Thursday, April 17, 2008

Shipping of Arts

I am selling two of my paintings, hopefully. I've found that I would much rather sell to someone I know, than to a complete stranger. At least I know they are genuinely interested, and I can get updates at to how they are enjoying them or using them. The person interested is looking at Numbers:


And Vulnerability:


It will be interesting trying to ship Vulnerability though. The canvas is 48in x 24in. So either I need to find a large cardboard mirror box, or have someone build me one. Either way it will be time consuming and expensive to ship.
Numbers is a painting that is hard to let go. It means a great deal to me. There is a quiet passion within it. Hopefully the person buying it will be able to see that.

Wednesday, April 16, 2008

The birds are up early

I didn't lock myself away, and force myself to be creative. I walked past my room and saw my works, and was disappointed in myself.

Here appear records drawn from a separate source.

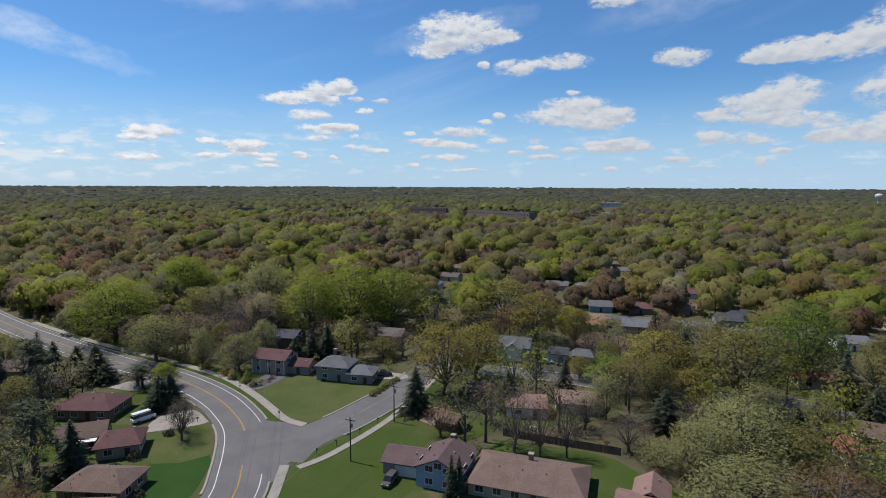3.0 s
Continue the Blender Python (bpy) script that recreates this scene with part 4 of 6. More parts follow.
# ---- houses ----
def shingle(name, c, c2=None):
    m = material(name, c, c2 or tuple(k * 0.82 for k in c), 0.35, 3.5, rough=0.9, spread=0.10, bump=0.35, bump_scale=5.0, spec=0.15)
    t = m.node_tree
    n = Nodes(t, True)
    p = next(k for k in t.nodes if k.type == "BSDF_PRINCIPLED")
    src = p.inputs["Base Color"].links[0].from_socket
    pos = n.add("ShaderNodeTexCoord").outputs["Object"]
    z = n.add("ShaderNodeSeparateXYZ", [pos]).outputs[2]
    course = n.math("FRACT", n.math("MULTIPLY", z, 7.0))
    tabs = n.noise(n.vec("MULTIPLY", pos, (3.0, 3.0, 9.0)), 1.0, 2.0)
    f = n.math("MULTIPLY_ADD", tabs, 0.5, n.band(course, 0.0, 0.3, 0.62, 0.8))
    g = n.add("ShaderNodeCombineColor", [f, f, f]).outputs[0]
    t.links.new(n.mix(1.0, src, g, "MULTIPLY"), p.inputs["Base Color"])
    return m


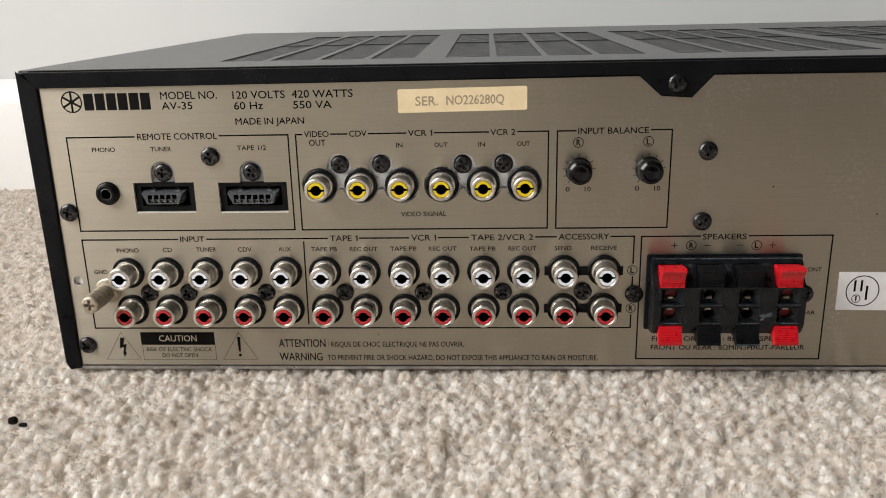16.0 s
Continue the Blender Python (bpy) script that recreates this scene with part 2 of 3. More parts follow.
def mesh_from(bm, name, smooth=None):
    bmesh.ops.recalc_face_normals(bm, faces=bm.faces)
    me = bpy.data.meshes.new(name)
    bm.to_mesh(me)
    bm.free()
    if smooth is not None:
        me.set_sharp_from_angle(angle=radians(smooth))
    return me


def part(name, data, mat, parent, label="", smooth=None, loc=None):
    me = mesh_from(data, name, smooth) if isinstance(data, bmesh.types.BMesh) else data
    if mat and not me.materials:
        me.materials.append(mat)
    ob = new(name, me)
    ob.parent = parent
    if loc is not None:
        ob.location = loc
    if label:
        tagged(ob, label=label)
    return ob


def loop_edges(bm, pts, d):
    vs = [bm.verts.new(at_panel(x, z, d)) for x, z in pts]
    es = [bm.edges.new((vs[i], vs[(i + 1) % len(vs)])) for i in range(len(vs))]
    return vs, es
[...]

Why, I don't know. Issues. Instead I watched the Documentary Film Channel. I thought it was an intelligent thing to do, and a fair compromise. Though I know I should have been in the paint. Another great excuse is that I'm disliking my brushes right now. None of them are doing what I need. There's an easy rememdy for that, but I ignore it. Everything is in place, the paint, the canvas, my muse. But not myself. Tonight maybe.